On Presence & Writing
Updated: Mar 30, 2018
About a year ago, standing near the cold cut display, I met a woman who said she’d been to infinity and knew the meaning of life. She’d sucked me into the conversation by complimenting my child, who was two, at the time. I was lonely, still battling some residual postpartum sadness, and so I found myself open, curious, even. In a hurried tone, she told me she’d spent her life flying around the world as a flight attendant. She was seventy-four years old. She said that she was god and that I was god and that everything was god. She said she had to go away in order to know that the only thing that really matters is this, right here.
For most of my life (except, perhaps, for a few years as a child, a few years of which I have very limited memory) I’ve lived inside my head. It’s where I am most comfortable. I’ve built worlds in here. And, as I told my husband one very late night, after hours of bouncing our crying son back and forth, I just prefer to live in here.
Living in your head isn’t a problem, until it is. For me, it became a problem when I became a mother, and my child demanded something I couldn’t give him: presence. Not just my physical presence, but all of me. Body and mind.
Eventually, I started meditating, and it changed my life.
As I began to pay attention to my mind, to the world, and to my son, without reacting and without racing off to the past or the present, I began to find balance.
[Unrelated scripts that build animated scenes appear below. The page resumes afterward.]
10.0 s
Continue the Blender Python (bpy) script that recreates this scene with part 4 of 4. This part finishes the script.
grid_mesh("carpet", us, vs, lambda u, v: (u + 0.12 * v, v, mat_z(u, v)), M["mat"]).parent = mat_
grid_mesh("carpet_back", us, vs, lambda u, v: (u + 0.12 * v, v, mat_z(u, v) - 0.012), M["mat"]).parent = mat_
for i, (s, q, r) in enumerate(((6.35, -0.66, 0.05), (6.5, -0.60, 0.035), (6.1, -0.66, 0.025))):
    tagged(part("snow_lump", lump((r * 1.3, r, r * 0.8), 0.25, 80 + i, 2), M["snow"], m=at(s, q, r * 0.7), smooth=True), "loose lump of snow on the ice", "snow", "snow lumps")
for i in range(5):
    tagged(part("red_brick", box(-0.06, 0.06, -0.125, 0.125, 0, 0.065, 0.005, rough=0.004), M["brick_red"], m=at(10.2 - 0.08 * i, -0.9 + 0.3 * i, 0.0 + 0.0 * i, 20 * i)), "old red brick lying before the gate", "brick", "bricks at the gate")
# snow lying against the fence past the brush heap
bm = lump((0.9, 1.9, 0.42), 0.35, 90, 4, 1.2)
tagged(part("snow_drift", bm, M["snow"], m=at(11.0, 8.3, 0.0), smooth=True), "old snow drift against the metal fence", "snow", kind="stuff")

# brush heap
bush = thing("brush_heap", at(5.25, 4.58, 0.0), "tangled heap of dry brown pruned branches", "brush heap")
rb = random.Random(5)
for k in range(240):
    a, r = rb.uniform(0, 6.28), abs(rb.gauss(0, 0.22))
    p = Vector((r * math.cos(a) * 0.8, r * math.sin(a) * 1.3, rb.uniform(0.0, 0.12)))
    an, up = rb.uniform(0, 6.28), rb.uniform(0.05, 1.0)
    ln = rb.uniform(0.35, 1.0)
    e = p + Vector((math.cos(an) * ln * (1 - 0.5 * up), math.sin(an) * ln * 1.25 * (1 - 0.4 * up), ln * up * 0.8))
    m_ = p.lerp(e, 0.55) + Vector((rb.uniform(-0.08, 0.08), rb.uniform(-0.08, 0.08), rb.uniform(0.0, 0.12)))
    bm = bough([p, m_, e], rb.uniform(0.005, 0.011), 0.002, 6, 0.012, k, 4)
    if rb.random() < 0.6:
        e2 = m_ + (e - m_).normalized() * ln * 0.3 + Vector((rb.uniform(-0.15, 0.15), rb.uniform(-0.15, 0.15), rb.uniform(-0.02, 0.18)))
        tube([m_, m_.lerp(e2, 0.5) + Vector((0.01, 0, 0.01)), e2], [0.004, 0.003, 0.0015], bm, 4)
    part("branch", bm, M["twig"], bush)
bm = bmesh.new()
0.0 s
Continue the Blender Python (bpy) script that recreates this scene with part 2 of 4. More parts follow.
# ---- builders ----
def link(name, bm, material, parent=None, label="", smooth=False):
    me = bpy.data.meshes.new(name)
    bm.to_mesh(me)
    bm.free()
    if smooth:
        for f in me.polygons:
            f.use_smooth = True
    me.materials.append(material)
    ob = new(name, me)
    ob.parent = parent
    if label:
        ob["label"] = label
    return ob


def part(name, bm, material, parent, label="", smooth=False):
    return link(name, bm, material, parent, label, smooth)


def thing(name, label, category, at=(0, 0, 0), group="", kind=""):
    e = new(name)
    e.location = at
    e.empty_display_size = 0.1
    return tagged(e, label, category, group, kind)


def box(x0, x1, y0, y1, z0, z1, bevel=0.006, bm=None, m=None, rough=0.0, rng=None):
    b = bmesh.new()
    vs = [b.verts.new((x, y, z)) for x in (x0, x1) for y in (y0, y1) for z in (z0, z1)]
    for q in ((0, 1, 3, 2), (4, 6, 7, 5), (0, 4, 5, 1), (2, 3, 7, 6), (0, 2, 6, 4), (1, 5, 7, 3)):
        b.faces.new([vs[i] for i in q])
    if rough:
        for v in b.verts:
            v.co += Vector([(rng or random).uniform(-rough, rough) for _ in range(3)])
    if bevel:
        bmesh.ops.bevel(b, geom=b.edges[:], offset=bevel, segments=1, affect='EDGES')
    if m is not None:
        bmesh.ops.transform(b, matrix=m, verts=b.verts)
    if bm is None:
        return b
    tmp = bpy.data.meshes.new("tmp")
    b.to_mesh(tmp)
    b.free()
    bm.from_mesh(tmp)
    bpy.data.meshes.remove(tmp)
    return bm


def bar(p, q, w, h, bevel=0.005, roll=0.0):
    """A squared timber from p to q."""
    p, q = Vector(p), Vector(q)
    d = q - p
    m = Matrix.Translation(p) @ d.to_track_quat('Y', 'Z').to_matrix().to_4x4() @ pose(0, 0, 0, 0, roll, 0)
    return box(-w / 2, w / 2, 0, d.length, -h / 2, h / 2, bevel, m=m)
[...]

Perhaps some mothers find this kind of presence easily. I had to work at it. I’m still working at it.
What’s so interesting about writerhood and parenthood, to me, are the ways in which they intersect, and writing requires mindfulness as much as our lives require it. Yiyun Li writes about staring at characters so closely that you see past their facades. “It can be harsh,” she writes, “but I think I like the harsh, true things you see when you don’t turn away. The writer must never look away.” (Read the whole essay here. It’s beautiful.)
Anthony Doerr thinks that writers should try to bring the kind of attention they bring to their writing to their lives. He is an avid journal-keeper and believes that the things that we experience eventually (hopefully) transmute themselves into our fiction: “The key is to try to stay open, to stay comfortable enough and free enough in one’s own life that you don’t get too self-absorbed, too busy, too blinded to the wonders all around you.”
And that’s why I’m starting this blog, after oh so many years of maintaining that I’m “not that kind of writer.” To bring the kind of attention I used to save only for my writing to my life. To share that with someone.
So how can we bring mindfulness to our writing? Mirabai Bush, the mindfulness guru who helped to develop Google’s Search Inside Yourself curriculum, has an incredibly simple, yet brilliant, strategy for writing mindfully (she gears this toward email-writing, but I think it works well for every kind of writing we do, short and long):
1. Write a first draft;
2. step away from the words and center yourself on your breath, for at least three breaths;
3. return to the words and read them, imagining that you are the recipient of those words and, finally,
4. edit, as needed.
In other words, once you have a draft down, and you gingerly step away from that manic, self-absorbed state required for creation, it’s important to bring yourself back to the present, the real present, not just the words on the page. Go have a pint with your best friend. Listen to the wind roar through the eucalyptuses. Dig in the mud with your three-year-old. Give yourself a week, if you can spare it; shelve the file until you’re inspired six months, one year, down the line. Listen to your breath. When you’re ready, return to your work and read your words as a reader. What is confusing? What is too slow, too fast? Are there any missing transitions? What kind of emotions do the words elicit?
Being a writer, in many ways, means being able to compartmentalize your inner writer and your inner editor. Mindfulness can help us achieve this by serving as an anchor for transition from one state to the other.
That woman in the cold cut aisle, though I didn’t know it then (because we tend to ignore the truth when it’s simple, don’t we?), was offering me a sort of anchor, one that took a bit of time to catch, one that still gets loose now and then, skimming the bottom of the river and missing all the big rocks.
But I know it, even if it’s not easy. What’s most important is here, right now, and if we pay attention to it, not only will we benefit but also will our writing benefit.